### Exercise
Write out the whole listing, matching it exactly.

### Collected material
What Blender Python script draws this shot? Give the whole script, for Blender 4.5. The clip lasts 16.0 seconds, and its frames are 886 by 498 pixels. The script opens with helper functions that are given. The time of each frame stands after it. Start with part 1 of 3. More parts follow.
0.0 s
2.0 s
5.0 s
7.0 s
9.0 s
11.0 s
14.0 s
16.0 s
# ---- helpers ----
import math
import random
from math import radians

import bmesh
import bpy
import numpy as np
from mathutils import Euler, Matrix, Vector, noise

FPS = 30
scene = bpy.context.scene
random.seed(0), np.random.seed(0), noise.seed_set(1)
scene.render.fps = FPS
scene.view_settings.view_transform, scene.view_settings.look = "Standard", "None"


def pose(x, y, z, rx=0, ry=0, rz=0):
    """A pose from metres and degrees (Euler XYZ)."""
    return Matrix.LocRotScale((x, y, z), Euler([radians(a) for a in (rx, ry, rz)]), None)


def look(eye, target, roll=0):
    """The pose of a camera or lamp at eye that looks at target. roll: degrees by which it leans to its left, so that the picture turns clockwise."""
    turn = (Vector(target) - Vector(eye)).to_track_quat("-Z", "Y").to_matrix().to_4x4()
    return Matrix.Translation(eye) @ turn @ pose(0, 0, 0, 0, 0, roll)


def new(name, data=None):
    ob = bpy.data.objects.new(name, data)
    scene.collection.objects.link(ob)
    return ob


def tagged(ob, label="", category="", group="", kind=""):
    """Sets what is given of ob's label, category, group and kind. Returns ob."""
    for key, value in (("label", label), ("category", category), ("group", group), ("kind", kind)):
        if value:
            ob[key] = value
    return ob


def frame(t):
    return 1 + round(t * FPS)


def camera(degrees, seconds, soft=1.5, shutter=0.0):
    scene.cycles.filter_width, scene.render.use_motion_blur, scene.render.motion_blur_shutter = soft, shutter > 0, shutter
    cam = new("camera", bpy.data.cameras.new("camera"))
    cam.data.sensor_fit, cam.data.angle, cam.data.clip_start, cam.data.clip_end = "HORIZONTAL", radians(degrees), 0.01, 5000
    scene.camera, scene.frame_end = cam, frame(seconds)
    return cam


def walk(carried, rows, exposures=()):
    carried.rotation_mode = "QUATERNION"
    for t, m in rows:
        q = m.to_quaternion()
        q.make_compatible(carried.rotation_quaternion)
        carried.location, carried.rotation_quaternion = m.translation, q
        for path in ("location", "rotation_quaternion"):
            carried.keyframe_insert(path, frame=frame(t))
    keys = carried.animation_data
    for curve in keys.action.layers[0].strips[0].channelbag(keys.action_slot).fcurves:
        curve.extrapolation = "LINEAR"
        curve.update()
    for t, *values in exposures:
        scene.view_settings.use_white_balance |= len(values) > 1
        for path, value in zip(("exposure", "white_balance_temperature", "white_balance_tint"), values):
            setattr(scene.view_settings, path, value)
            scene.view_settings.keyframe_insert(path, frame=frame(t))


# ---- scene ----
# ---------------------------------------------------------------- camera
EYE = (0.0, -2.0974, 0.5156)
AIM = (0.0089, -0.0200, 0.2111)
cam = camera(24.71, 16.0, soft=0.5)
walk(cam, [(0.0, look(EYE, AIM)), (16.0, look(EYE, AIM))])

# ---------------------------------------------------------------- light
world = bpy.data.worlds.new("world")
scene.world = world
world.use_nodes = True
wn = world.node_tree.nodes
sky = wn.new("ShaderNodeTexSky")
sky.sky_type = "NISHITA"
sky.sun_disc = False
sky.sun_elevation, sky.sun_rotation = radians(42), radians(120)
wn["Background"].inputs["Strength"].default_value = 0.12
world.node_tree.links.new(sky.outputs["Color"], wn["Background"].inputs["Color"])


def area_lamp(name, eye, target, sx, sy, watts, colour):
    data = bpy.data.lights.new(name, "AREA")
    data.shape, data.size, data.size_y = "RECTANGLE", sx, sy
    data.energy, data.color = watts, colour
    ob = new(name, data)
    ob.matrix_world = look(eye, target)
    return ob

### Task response
What Blender Python script draws this shot? Give the whole script, for Blender 4.5. The clip lasts 16.0 seconds, and its frames are 886 by 498 pixels. The script opens with helper functions that are given. The time of each frame stands after it. Start with part 1 of 3. More parts follow.
0.0 s
2.0 s
5.0 s
7.0 s
9.0 s
11.0 s
14.0 s
16.0 s
# ---- helpers ----
import math
import random
from math import radians

import bmesh
import bpy
import numpy as np
from mathutils import Euler, Matrix, Vector, noise

FPS = 30
scene = bpy.context.scene
random.seed(0), np.random.seed(0), noise.seed_set(1)
scene.render.fps = FPS
scene.view_settings.view_transform, scene.view_settings.look = "Standard", "None"


def pose(x, y, z, rx=0, ry=0, rz=0):
    """A pose from metres and degrees (Euler XYZ)."""
    return Matrix.LocRotScale((x, y, z), Euler([radians(a) for a in (rx, ry, rz)]), None)


def look(eye, target, roll=0):
    """The pose of a camera or lamp at eye that looks at target. roll: degrees by which it leans to its left, so that the picture turns clockwise."""
    turn = (Vector(target) - Vector(eye)).to_track_quat("-Z", "Y").to_matrix().to_4x4()
    return Matrix.Translation(eye) @ turn @ pose(0, 0, 0, 0, 0, roll)


def new(name, data=None):
    ob = bpy.data.objects.new(name, data)
    scene.collection.objects.link(ob)
    return ob


def tagged(ob, label="", category="", group="", kind=""):
    """Sets what is given of ob's label, category, group and kind. Returns ob."""
    for key, value in (("label", label), ("category", category), ("group", group), ("kind", kind)):
        if value:
            ob[key] = value
    return ob


def frame(t):
    return 1 + round(t * FPS)


def camera(degrees, seconds, soft=1.5, shutter=0.0):
    scene.cycles.filter_width, scene.render.use_motion_blur, scene.render.motion_blur_shutter = soft, shutter > 0, shutter
    cam = new("camera", bpy.data.cameras.new("camera"))
    cam.data.sensor_fit, cam.data.angle, cam.data.clip_start, cam.data.clip_end = "HORIZONTAL", radians(degrees), 0.01, 5000
    scene.camera, scene.frame_end = cam, frame(seconds)
    return cam


def walk(carried, rows, exposures=()):
    carried.rotation_mode = "QUATERNION"
    for t, m in rows:
        q = m.to_quaternion()
        q.make_compatible(carried.rotation_quaternion)
        carried.location, carried.rotation_quaternion = m.translation, q
        for path in ("location", "rotation_quaternion"):
            carried.keyframe_insert(path, frame=frame(t))
    keys = carried.animation_data
    for curve in keys.action.layers[0].strips[0].channelbag(keys.action_slot).fcurves:
        curve.extrapolation = "LINEAR"
        curve.update()
    for t, *values in exposures:
        scene.view_settings.use_white_balance |= len(values) > 1
        for path, value in zip(("exposure", "white_balance_temperature", "white_balance_tint"), values):
            setattr(scene.view_settings, path, value)
            scene.view_settings.keyframe_insert(path, frame=frame(t))


# ---- scene ----
# ---------------------------------------------------------------- camera
EYE = (0.0, -2.0974, 0.5156)
AIM = (0.0089, -0.0200, 0.2111)
cam = camera(24.71, 16.0, soft=0.5)
walk(cam, [(0.0, look(EYE, AIM)), (16.0, look(EYE, AIM))])

# ---------------------------------------------------------------- light
world = bpy.data.worlds.new("world")
scene.world = world
world.use_nodes = True
wn = world.node_tree.nodes
sky = wn.new("ShaderNodeTexSky")
sky.sky_type = "NISHITA"
sky.sun_disc = False
sky.sun_elevation, sky.sun_rotation = radians(42), radians(120)
wn["Background"].inputs["Strength"].default_value = 0.12
world.node_tree.links.new(sky.outputs["Color"], wn["Background"].inputs["Color"])


def area_lamp(name, eye, target, sx, sy, watts, colour):
    data = bpy.data.lights.new(name, "AREA")
    data.shape, data.size, data.size_y = "RECTANGLE", sx, sy
    data.energy, data.color = watts, colour
    ob = new(name, data)
    ob.matrix_world = look(eye, target)
    return ob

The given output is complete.